EPA launches civil rights investigation into Alabama over CWSRF funding
The U.S. EPA has opened a federal civil rights investigation to examine the Alabama Department of Environmental Management (ADEM) for potential discrimination in its distribution of funding for wastewater infrastructure and withholding of resources from communities of color, according to a press release from the Natural Resources Defense Council.
This announcement comes in response to a Title VI civil rights complaint filed against ADEM by the Center for Rural Enterprise and Environmental Justice (CREEJ) and NRDC (Natural Resources Defense Council), represented by Southern Poverty Law Center.
“Sanitation is a basic human right that every person in this country, and in the state of Alabama, should have equal access to. Those without proper sanitation access are exposed to illness and serious harm,” said Catherine Coleman Flowers, founder of CREEJ. “We are hopeful that the EPA’s investigation will result in positive change for any Alabama resident currently relying on a failing onsite sanitation system and for all U.S. communities for whom justice is long overdue.”
NRDC said that many Alabama residents—especially in Black communities—lack access to a centralized sewage utility and must rely on expensive individual household onsite sanitation systems, which often fail. Those who cannot afford a functioning onsite system are forced to resort to makeshift straight pipes that discharge raw sewage outdoors. This threatens people’s health, degrades the local environment, and undermines human dignity.
The Title VI complaint highlights that Alabama’s Clean Water State Revolving Fund could be used to help address sanitation inequity in the state — but NRDC claims that ADEM has adopted policies that make it nearly impossible for people who need help with onsite sanitation to access this money. According to the council, these policies disproportionately harm Alabama’s Black residents and perpetuate an unconscionable situation.
“We filed this complaint in the hopes that it would help not only Alabama’s Black Belt counties, but all 67 counties across the state,” said Aaron Colangelo, Chief Litigation Counsel at NRDC. “Alabama disburses tens of millions of dollars every year through the state revolving fund, but they have never awarded a single dollar of that money to people with onsite sanitation needs.

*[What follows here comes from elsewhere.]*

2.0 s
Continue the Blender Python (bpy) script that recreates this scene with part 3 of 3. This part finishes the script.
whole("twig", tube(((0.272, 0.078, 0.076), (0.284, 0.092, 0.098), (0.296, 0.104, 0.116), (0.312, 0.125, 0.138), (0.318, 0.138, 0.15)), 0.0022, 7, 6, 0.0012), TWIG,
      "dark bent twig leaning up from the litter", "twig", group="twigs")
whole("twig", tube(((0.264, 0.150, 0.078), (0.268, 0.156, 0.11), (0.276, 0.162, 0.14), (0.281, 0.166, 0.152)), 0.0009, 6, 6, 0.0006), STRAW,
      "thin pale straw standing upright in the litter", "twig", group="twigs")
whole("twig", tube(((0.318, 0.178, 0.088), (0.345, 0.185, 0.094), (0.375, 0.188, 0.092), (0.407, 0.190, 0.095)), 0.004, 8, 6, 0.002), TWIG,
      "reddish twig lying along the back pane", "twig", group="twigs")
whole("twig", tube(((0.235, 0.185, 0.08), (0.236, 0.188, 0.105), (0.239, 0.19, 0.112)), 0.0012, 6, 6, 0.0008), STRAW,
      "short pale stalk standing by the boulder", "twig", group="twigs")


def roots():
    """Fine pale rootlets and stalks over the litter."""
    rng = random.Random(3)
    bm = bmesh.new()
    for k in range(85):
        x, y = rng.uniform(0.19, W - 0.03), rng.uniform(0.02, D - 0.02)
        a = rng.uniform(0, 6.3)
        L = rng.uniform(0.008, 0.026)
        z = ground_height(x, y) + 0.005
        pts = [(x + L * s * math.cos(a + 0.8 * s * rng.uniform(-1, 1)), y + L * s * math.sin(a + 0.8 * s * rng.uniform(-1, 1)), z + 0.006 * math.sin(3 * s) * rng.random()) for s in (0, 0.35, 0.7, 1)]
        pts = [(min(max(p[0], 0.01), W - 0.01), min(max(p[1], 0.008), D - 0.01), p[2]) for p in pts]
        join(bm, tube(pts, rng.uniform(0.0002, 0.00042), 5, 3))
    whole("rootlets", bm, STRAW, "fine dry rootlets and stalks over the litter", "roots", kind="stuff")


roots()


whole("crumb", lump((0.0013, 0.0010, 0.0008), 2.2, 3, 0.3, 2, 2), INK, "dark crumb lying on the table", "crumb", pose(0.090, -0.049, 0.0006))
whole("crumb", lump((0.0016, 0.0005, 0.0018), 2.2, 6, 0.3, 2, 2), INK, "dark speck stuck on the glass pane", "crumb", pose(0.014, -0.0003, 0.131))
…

We know they can do better.”
EPA’s investigation will delve deeper into ADEM’s infrastructure funding practices. Specifically, the agency plans to examine:
- whether ADEM’s administration of the Clean Water State Revolving Fund, including its public engagement and outreach practices, discriminates against residents in the Black Belt region of Alabama on the basis of race; and
- whether ADEM has and is implementing grievance procedures that provide prompt and fair resolution of discrimination complaints.
With EPA’s acceptance of the complaint, the agency is also giving ADEM 30 days to respond in writing.
Alabama has distributed more than one and a half billion dollars in Clean Water State Revolving Fund money since the program’s inception in 1987, but it has never awarded any money through the state revolving fund to support onsite sanitation needs.
Onsite systems often fail because of impermeable soil. Broken or failed onsite sanitation systems cause raw sewage to back up into homes or pool outside. This problem will worsen as climate change intensifies, leading to rising water tables and more intense rains, which will increase failure rates for onsite sanitation systems.
NRDC argues that ADEM unduly limits recipient eligibility to public bodies like towns or counties. Many other states don’t have this restriction, including Rhode Island, Delaware, Oregon, West Virginia, Iowa, Maryland, and Missouri.
According to NRDC’s statement, ADEM created a point system to rank project proposals and decide which projects to fund — but the ranking system makes it impossible for people who rely on onsite sanitation to earn enough points to compete for funding. Other states provide a far greater percentage of available points for onsite sanitation needs. North Carolina and Illinois, for example, provide about five times more weight in their point systems to onsite sanitation needs than Alabama. And some states, including Arkansas and Massachusetts, bypass their point systems entirely and dedicate some State Revolving Fund money just for onsite sanitation.